Five managers were among those fired, including Kajiyama, the head of HNL’s 700-person TSA operation. He is a former deputy police chief who spent 30 years with the Honolulu Police Department.

The TSA charged him with “negligent or careless behavior,” as justification for his firing, according to his lawyer.

“Mr. Kajiyama did no wrong, in fact he was above and beyond the call of doing the right thing,” said his attorney Elbridge Smith, who specializes in representing federal employees in labor disputes.  “And he got caught up, I think, in the adverse publicity in which they felt they got to roll some heads to make themselves look good.”

“We were quite confident that, going forward, the government would not be able to prove its case,” Smith added.

The TSA settled his case on July 16, just days before a hearing was to begin in Honolulu.  An administrative judge from California had already arrived to hear the case, Smith said.  As part of the agreement, Kajiyama is allowed to retire with federal benefits and TSA is paying him a financial settlement that Smith said he cannot disclose because of a confidentiality agreement with the TSA.

Kajiyama was paid more than $150,000 a year. He will be allowed to retire from the TSA on Aug. 16, on the same day he vests with the agency after five years on the job and receives full benefits, Smith said.

“Nobody could really identify what is that they said that Glen Kajiyama did that he shouldn’t have done.  Or what did he not do that he should have done,” Smith said.

Smith said the TSA official who decided to fire Kajiyama never consulted Kajiyama’s immediate mainland supervisor before deciding on his discipline and ignored the recommendations of other mainland airport security directors who reviewed the case and said Kajiyama was not negligent.
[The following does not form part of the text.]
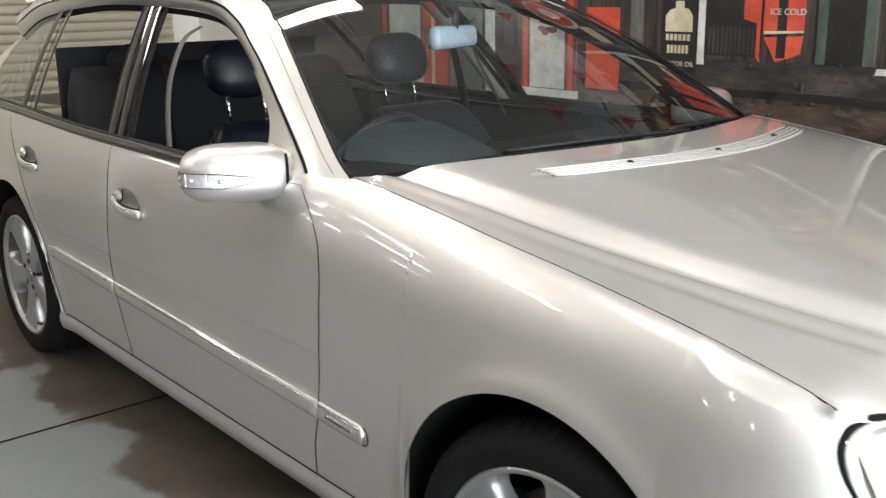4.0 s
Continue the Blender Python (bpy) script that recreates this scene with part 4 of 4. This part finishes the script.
pair("rail_lining", strip([p + Vector((0, 0.02, -0.02)) for p in spl_edge[60:]], [p + Vector((0, 0.02, 0.0)) for p in spl_in[60:]], 0.0), LINER, car)
MIRROR_GREY = material("mirror_housing", (0.30, 0.36, 0.42), 0.22, coat=0.6, grain=0.3, scale=40)
rv = part("rear_view_mirror", box(-0.026, 0.022, -0.12, 0.12, -0.036, 0.036), MIRROR_GREY, car, "interior rear-view mirror", bevel=0.02)
rv.matrix_basis = pose(-1.305, 0.04, 1.255, 0, -4, 16)
part("mirror_stem", tube([(0.01, 0, 0.02), (0.012, 0, 0.075)], 0.010, 8), BLACK, rv)
part("mirror_face", box(-0.032, -0.0265, -0.105, 0.105, -0.03, 0.03), CHROME, rv, smooth=False)
STICKER, STICKER_GREEN = material("sticker_white", (0.7, 0.72, 0.7), 0.5), material("sticker_green", (0.05, 0.45, 0.25), 0.5)
part("sticker", grid(4, 2, lambda u, v: ws(lerp(0.225, 0.27, u), lerp(0.935, 0.965, v)) - Vector((0.002, 0, 0.004))), STICKER, car, "white sticker inside the windscreen")
part("sticker", grid(4, 2, lambda u, v: ws(lerp(0.20, 0.225, u), lerp(0.93, 0.965, v)) - Vector((0.002, 0, 0.004))), STICKER_GREEN, car)
# added sheet and panel that keep the rear window view dark
part("rear_dark_sheet", grid(4, 8, lambda u, v: Vector((lerp(-3.85, -2.98, v), lerp(-0.62, 0.62, u), lerp(0.93, 0.96, v)))), BLACK, car, "black sheet added over the load space to darken it")
part("rear_dark_panel", box(-3.02, -2.99, -0.62, 0.62, 0.90, 1.19), REAR_SHADE, car, "black panel added behind the bench to block the bright view", smooth=False, bevel=0.01)

# ---- the mural on the wall behind the car: a painted old shop front, flat on the wall ----
def painted(name, dark, light, stretch, scale=3.0, speck=0.0, speck_color=(0.02, 0.02, 0.02)):
    """Brushed wall paint in two tones, drawn out along one way."""
    m = bpy.data.materials.new(name)
    m.use_nodes = True
    nt = m.node_tree
    b = nt.nodes["Principled BSDF"]
    b.inputs["Roughness"].default_value = 0.45
    co = nt.nodes.new("ShaderNodeTexCoord")
    mp = nt.nodes.new("ShaderNodeMapping")
    mp.inputs["Scale"].default_value = stretch
    nt.links.new(co.outputs["Object"], mp.inputs["Vector"])
    n = nt.nodes.new("ShaderNodeTexNoise")
    n.inputs["Scale"].default_value, n.inputs["Detail"].default_value, n.inputs["Roughness"].default_value = scale, 9.0, 0.65
    nt.links.new(mp.outputs["Vector"], n.inputs["Vector"])
    r = nt.nodes.new("ShaderNodeValToRGB")
    r.color_ramp.elements[0].position, r.color_ramp.elements[1].position = 0.36, 0.68
    r.color_ramp.elements[0].color, r.color_ramp.elements[1].color = (*dark, 1), (*light, 1)
    nt.links.new(n.outputs["Fac"], r.inputs["Fac"])
    last = r.outputs["Color"]
    if speck:
        n2 = nt.nodes.new("ShaderNodeTexNoise")
        n2.inputs["Scale"].default_value, n2.inputs["Detail"].default_value = scale * 7, 7.0
        nt.links.new(mp.outputs["Vector"], n2.inputs["Vector"])
        mr = nt.nodes.new("ShaderNodeMapRange")
        mr.inputs["From Min"].default_value, mr.inputs["From Max"].default_value, mr.inputs["To Max"].default_value = 0.54, 0.62, speck
        nt.links.new(n2.outputs["Fac"], mr.inputs["Value"])
        mx = nt.nodes.new("ShaderNodeMix")
        mx.data_type = "RGBA"
        mx.inputs["B"].default_value = (*speck_color, 1)
        nt.links.new(last, mx.inputs["A"])
        nt.links.new(mr.outputs["Result"], mx.inputs["Factor"])
        last = mx.outputs["Result"]
    nt.links.new(last, b.inputs["Base Color"])
    return m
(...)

“TSA almost took the position for Mr. Kajiyama that almost like he personally and the other managers had to be there 24-7, 365 and watch and you don’t.  That’s why you have supervisors, that’s why you have other managers and have a process you expect to work and when it doesn’t work you find them, you take out the violators and you correct the problem,” Smith said.

Smith claimed the TSA official who made the final decision on Kajiyama’s discipline never read the interviews of dozens of Honolulu TSA employees who said they too didn’t know about the wrongdoing because those involved covered up their improper with the help of mid-level supervisors.

Smith said Kajiyama will begin a new private-sector management job in the security field shortly.

Another fired HNL TSA manager, deputy assistant federal security director Adam Myers, also appealed his dismissal and the TSA settled his case in July month for an unknown amount of money, a source said.  Myers has since gone to work managing an Oahu pet store outlet.

Of the other 34 TSA workers fired, three got their jobs back, two others are still appealing their firings and three of them chose to retire or resign, sources said.

A TSA spokesman confirmed the settlements but declined comment, saying the agency respects the privacy of all former and current employees.